Here's some more details

ksql> show topics;

 Kafka Topic                                                                                 | Registered | Partitions | Partition Replicas | Consumers | Consumer Groups
--------------------------------------------------------------------------------------------------------------------------------------------------------------------------
 COM_FINDOLOGY_MODEL_REPORTING_OUTGOINGFEEDADVERTISERSEARCHDATA                              | false      | 2          | 2                  | 0         | 0
 COM_FINDOLOGY_MODEL_TRAFFIC_CPATRACKINGCALLBACK                                             | false      | 2          | 2                  | 0         | 0
 COM_FINDOLOGY_MODEL_TRAFFIC_ENTRYPOINTCLICK                                                 | true       | 10         | 3                  | 0         | 0

KSql config

#bootstrap.servers=localhost:9092
bootstrap.servers=host1:9092,host2:9092,host3:9092,host4:9092,host5:9092

#listeners=http://localhost:8088
listeners=http://localhost:59093

ksql.server.ui.enabled=true

ksql.schema.registry.url=http://host1:59092

Registry config

# The host name advertised in ZooKeeper. Make sure to set this if running Schema Registry with multiple nodes.
host.name: x.x.x.x
listeners=http://0.0.0.0:59092

# Zookeeper connection string for the Zookeeper cluster used by your Kafka cluster
# (see zookeeper docs for details).
# This is a comma separated host:port pairs, each corresponding to a zk
# server. e.g. "127.0.0.1:3000,127.0.0.1:3001,127.0.0.1:3002".
#kafkastore.connection.url=localhost:2181

# Alternatively, Schema Registry can now operate without Zookeeper, handling all coordination via
# Kafka brokers. Use this setting to specify the bootstrap servers for your Kafka cluster and it
# will be used both for selecting the master schema registry instance and for storing the data for
# registered schemas.
# (Note that you cannot mix the two modes; use this mode only on new deployments or by shutting down
# all instances, switching to the new configuration, and then starting the schema registry
# instances again.)
kafkastore.bootstrap.servers=PLAINTEXT://host1:9092,PLAINTEXT://host2:9092,PLAINTEXT://host3:9092,PLAINTEXT://host4:9092,PLAINTEXT://host5:9092

# The name of the topic to store schemas in
kafkastore.topic=_schemas

# If true, API requests that fail will include extra debugging information, including stack traces
debug=false

Attempting to solve the problem by declaring an external topic

ksql> register  topic xxx with (value_format='avro', kafka_topic='COM_FINDOLOGY_MODEL_REPORTING_OUTGOINGFEEDADVERTISERSEARCHDATA');
You need to provide avro schema file path for topics in avro format.
2
Can you show your query statements? And the errors? - OneCricketeer
I've tried various things so apologies for flooding you with stuff - Allan Wax
ksql> register topic COM_FINDOLOGY_MODEL_REPORTING_OUTGOINGFEEDADVERTISERSEARCHDATA with (value_format='avro', kafka_topic='COM_FINDOLOGY_MODEL_REPORTING_OUTGOINGFEEDADVERTISERSEARCHDATA'); You need to provide avro schema file path for topics in avro format. - Allan Wax
explain CREATE TABLE possible_fraud AS SELECT clientIp, count() from COM_FINDOLOGY_MODEL_TRAFFIC_ENTRYPOINTCLICK WINDOW TUMBLING (SIZE 5 SECONDS) GROUP BY clientIp HAVING count() > 3; COM_FINDOLOGY_MODEL_TRAFFIC_ENTRYPOINTCLICK does not exist. - Allan Wax
ksql> select * from COM_FINDOLOGY_MODEL_TRAFFIC_ENTRYPOINTCLICK limit 3; COM_FINDOLOGY_MODEL_TRAFFIC_ENTRYPOINTCLICK does not exist. - Allan Wax

2 Answers

0
votes

REGISTER TOPIC is deprecated syntax. You should use CREATE STREAM (or CREATE TABLE, depending on your data access requirements).

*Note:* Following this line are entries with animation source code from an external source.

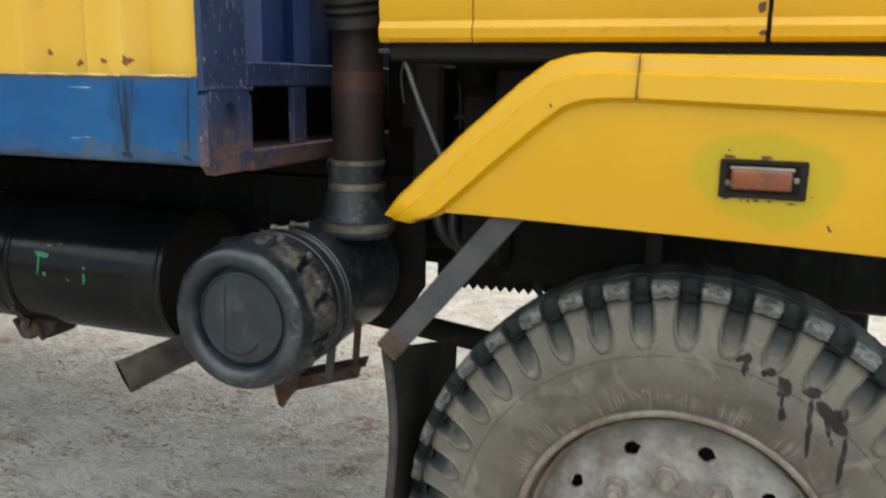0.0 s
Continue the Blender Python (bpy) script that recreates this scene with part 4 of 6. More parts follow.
# ---------------------------------------------------------------- the truck
truck = thing("truck", "dusty yellow-cab truck with black fuel tank parked on dirt", "truck")
HUB_R, HUB_F = (-4.24, 0.515), (0.953, 0.552)
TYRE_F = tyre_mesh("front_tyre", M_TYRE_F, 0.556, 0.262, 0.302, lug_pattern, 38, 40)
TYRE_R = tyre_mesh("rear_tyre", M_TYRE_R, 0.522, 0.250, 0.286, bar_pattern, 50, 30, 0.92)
TYRE_X = tyre_mesh("ribbed_tyre", M_TYRE_X, 0.522, 0.250, 0.286, rib_pattern, 60, 8, 0.92)


def front_wheel(y, turn, label):
    w = wheel_object(truck, (HUB_F[0], y, HUB_F[1]), turn, M_RIM_F, label, 0.302, 0.131, TYRE_F)
    f = lambda t: -0.062 - 0.034 * math.sin(min(1 - t, 1) * math.pi * 0.5) ** 0.8 if t > 0.45 else -0.062 - 0.034 * math.sin(0.55 * math.pi * 0.5) ** 0.8 - 0.004 * (0.45 - t)
    part("wheel_disc", dished(f, 0.075, 0.278, 0.008, 10, 0.224, 0.017, 0.013, 420, 60), M_RIM_F, w, "dusty grey steel wheel disc with oval holes")
    part('brake_drum', lathe([(0.20, 0.0), (0.225, 0.01), (0.225, 0.12), (0.10, 0.13)], Matrix.Translation((0, 0.10, 0)) @ ABOUT_Y, 40), M_AXLE, w)
    if turn == 0:
        me = raised_text("77", 0.052, 0.0015)
        me.transform(Matrix.Translation((0.040, -0.1285, 0.352)) @ Matrix.Rotation(radians(-7), 4, "Y") @ Matrix.Rotation(radians(90), 4, "X"))
        part("size_figures", me, M_TYRE_F, w, "raised figures on the tyre wall")
    y0 = f(0.3)
    part("hub_cap", lathe([(0.088, 0.0), (0.088, 0.045), (0.075, 0.06), (0.062, 0.085), (0.0, 0.088)], Matrix.Translation((0, y0 + 0.004, 0)) @ ABOUT_Y, 40), M_HUB, w)
    for i in range(10):
        a = 2 * math.pi * i / 10 + radians(24)
        c = Vector((0.165 * math.cos(a), f(0.44) + 0.003, 0.165 * math.sin(a)))
        part("wheel_nut", lathe([(0.026, 0), (0.026, 0.008), (0.020, 0.009), (0.019, 0.030), (0.011, 0.031), (0.011, 0.044), (0, 0.046)], axis_to(c, (0, -1, 0)), 6), M_HUB, w)


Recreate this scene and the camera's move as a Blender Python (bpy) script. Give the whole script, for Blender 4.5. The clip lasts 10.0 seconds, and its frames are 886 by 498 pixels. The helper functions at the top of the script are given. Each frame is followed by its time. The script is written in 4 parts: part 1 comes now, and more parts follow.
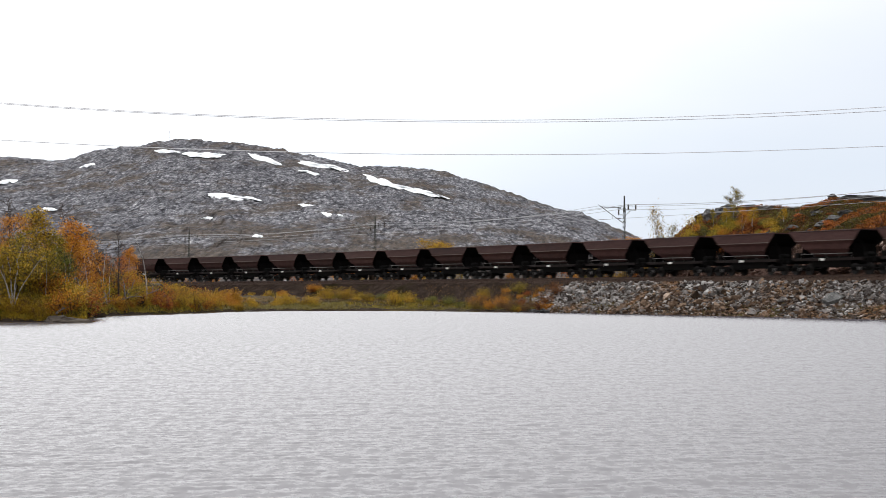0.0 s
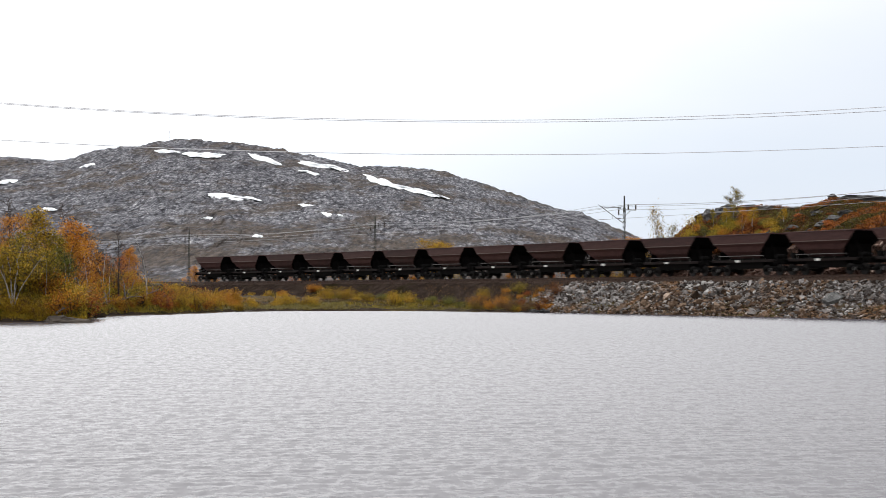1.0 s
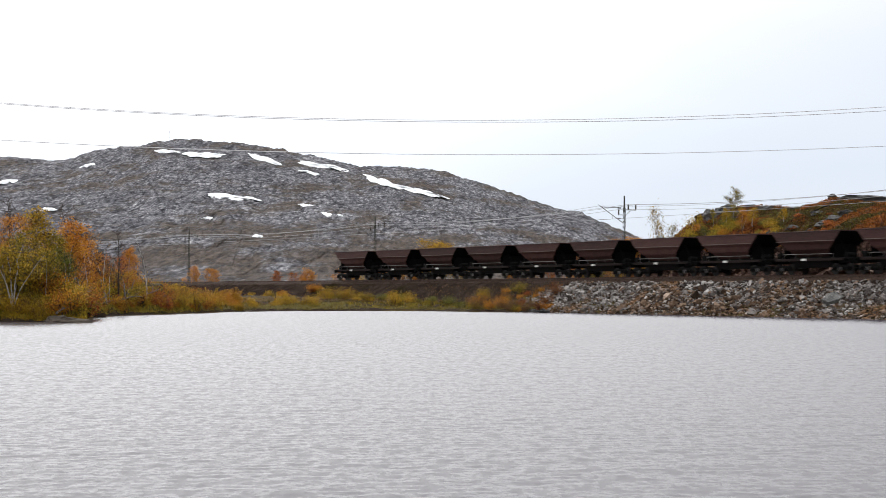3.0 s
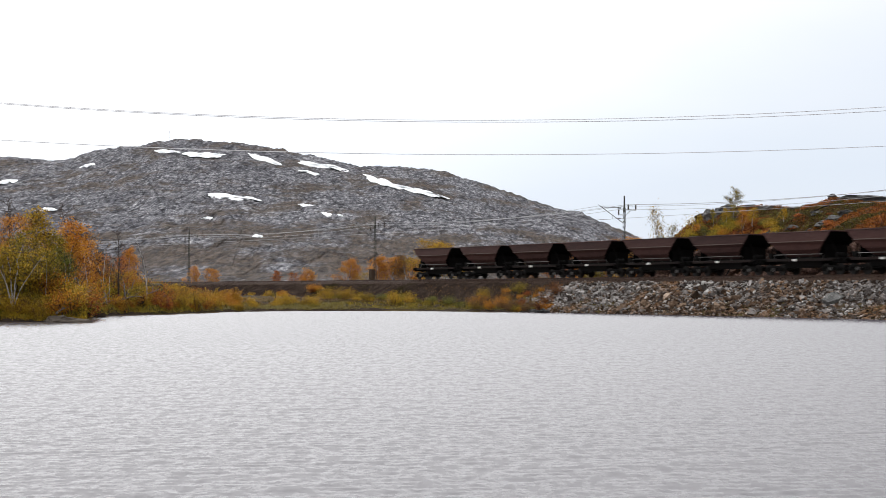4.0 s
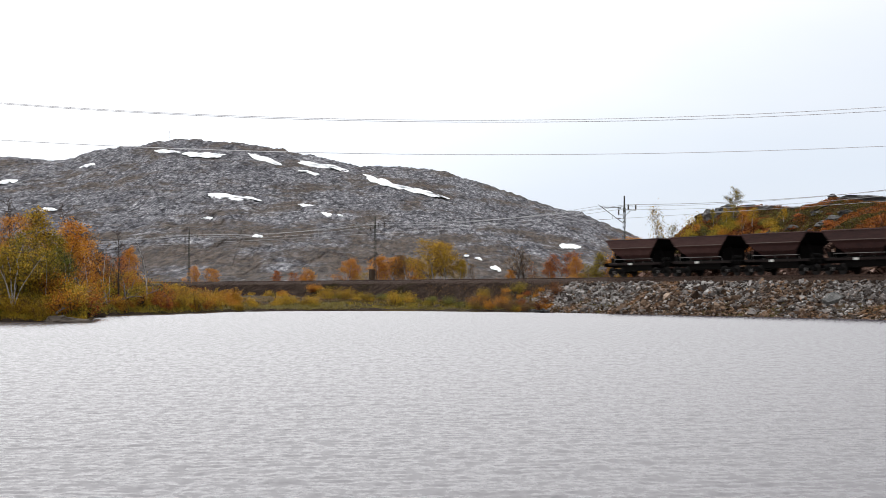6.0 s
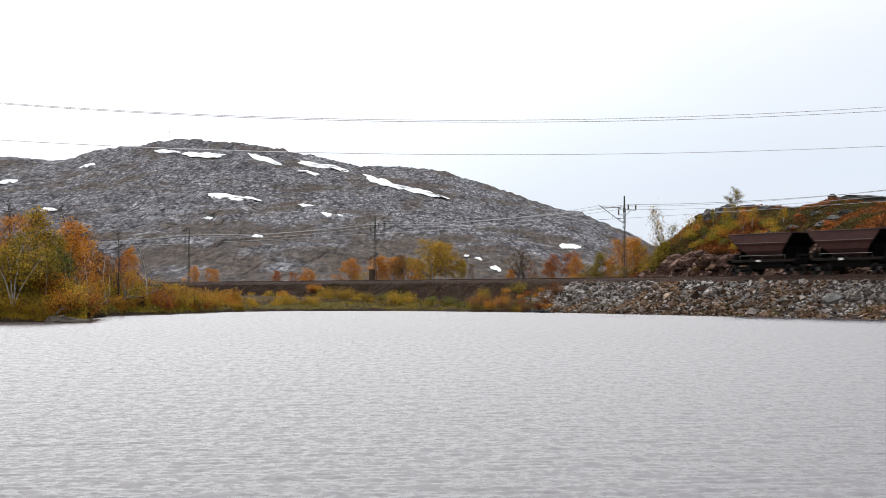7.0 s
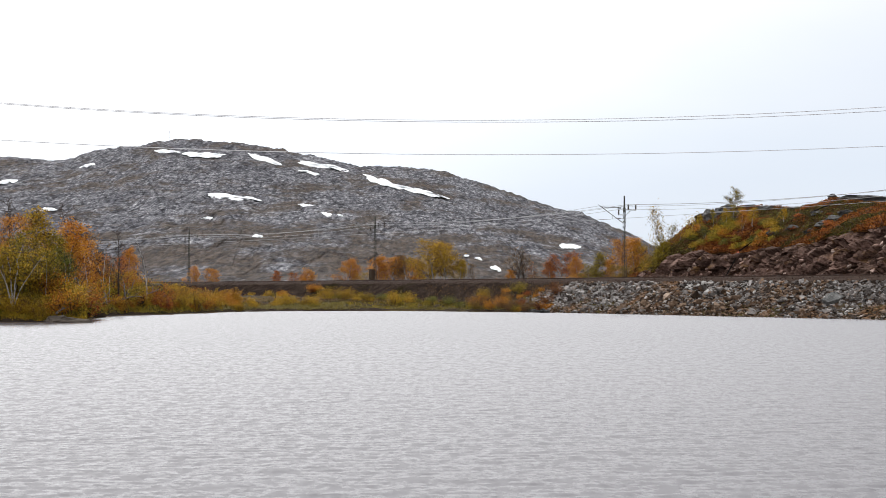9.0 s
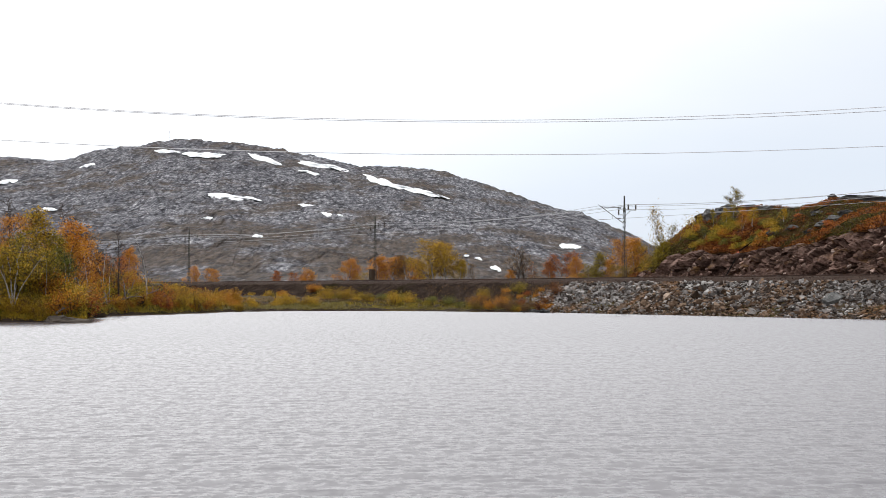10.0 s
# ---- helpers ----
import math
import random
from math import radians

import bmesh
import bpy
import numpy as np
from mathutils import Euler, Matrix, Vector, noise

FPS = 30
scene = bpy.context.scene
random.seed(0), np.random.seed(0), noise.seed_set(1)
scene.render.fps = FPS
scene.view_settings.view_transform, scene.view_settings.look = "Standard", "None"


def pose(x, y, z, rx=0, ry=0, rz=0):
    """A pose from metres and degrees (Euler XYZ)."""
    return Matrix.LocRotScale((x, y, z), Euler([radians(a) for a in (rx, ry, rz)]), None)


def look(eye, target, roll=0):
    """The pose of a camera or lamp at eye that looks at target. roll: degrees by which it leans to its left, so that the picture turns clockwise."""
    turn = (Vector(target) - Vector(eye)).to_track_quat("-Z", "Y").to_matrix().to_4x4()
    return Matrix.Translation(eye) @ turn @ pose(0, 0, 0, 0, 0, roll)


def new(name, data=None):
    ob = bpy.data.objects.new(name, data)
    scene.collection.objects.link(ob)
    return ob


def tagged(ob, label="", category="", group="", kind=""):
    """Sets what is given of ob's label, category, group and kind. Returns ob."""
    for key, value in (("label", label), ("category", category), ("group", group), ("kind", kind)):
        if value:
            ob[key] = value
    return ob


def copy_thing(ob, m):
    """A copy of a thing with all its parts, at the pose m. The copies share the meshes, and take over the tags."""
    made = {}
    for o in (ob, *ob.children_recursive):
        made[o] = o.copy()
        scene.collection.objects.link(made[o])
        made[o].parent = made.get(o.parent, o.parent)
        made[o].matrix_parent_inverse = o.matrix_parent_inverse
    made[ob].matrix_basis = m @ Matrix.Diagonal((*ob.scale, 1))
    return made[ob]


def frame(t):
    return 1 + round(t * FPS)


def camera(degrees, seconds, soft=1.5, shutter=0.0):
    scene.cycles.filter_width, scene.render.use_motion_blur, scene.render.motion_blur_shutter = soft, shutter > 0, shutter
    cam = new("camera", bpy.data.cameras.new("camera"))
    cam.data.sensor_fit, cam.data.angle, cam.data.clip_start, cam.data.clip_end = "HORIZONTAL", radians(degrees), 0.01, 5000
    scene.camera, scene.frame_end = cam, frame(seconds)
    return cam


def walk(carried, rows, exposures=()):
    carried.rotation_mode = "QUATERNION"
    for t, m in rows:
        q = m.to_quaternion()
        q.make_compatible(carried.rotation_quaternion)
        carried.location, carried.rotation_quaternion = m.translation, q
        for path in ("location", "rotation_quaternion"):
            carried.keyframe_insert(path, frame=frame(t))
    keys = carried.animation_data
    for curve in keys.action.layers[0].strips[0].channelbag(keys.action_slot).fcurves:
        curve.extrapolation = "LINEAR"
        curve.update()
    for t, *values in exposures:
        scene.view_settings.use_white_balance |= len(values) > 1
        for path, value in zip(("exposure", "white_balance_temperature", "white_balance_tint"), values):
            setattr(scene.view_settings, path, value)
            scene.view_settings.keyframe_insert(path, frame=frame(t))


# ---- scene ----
# A lake below a railway embankment; the camera stands still on the near shore.
EYE = 2.15                                   # camera above the water
cam = camera(30.76, 10.0, soft=0.55, shutter=0.6)
VIEW = pose(0, 0, EYE, 91.475, 0, 0)
walk(cam, [(0, VIEW), (10, VIEW)])

# ---- world and light ----
world = bpy.data.worlds.new("overcast_sky")
scene.world = world
world.use_nodes = True
SUN_ELEVATION, SUN_TURN = radians(46), radians(-25)
SUN_WAY = (math.sin(SUN_TURN) * math.cos(SUN_ELEVATION), math.cos(SUN_TURN) * math.cos(SUN_ELEVATION), math.sin(SUN_ELEVATION))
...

So your statement would look something like this:

CREATE STREAM MY_STREAM_1 \
  WITH (VALUE_FORMAT='AVRO', \
  KAFKA_TOPIC='COM_FINDOLOGY_MODEL_REPORTING_OUTGOINGFEEDADVERTISERSEARCHDATA');

Note that I've used \ to break the lines for readability; you don't have to do this.

0
votes

I resolved the issue I had after changing what information I used from the Kafka topic, as opposed to using the whole topic contents. The topic contains Avro encoded data (ok) created by using ReflectionData. KSql has problems dealing with non-standard items in the stream but handles ReflectionData items as long as there is a corresponding KSql data type. I resolved this by creating a new stream in KSql that only selected out the items I needed that are also compatible with KSql. When that was done I could process what I needed from the larger stream.

Comment I see it as somewhat of a deficiency in KSql that you have to create new actual intermediary topic(s) in Kafka to process the data. I think a better solution is to treat the intermediary stream as a View into the actual stream. The need for intermediary topics to hold accumulations and processed items before resolving it as a KTable I understand.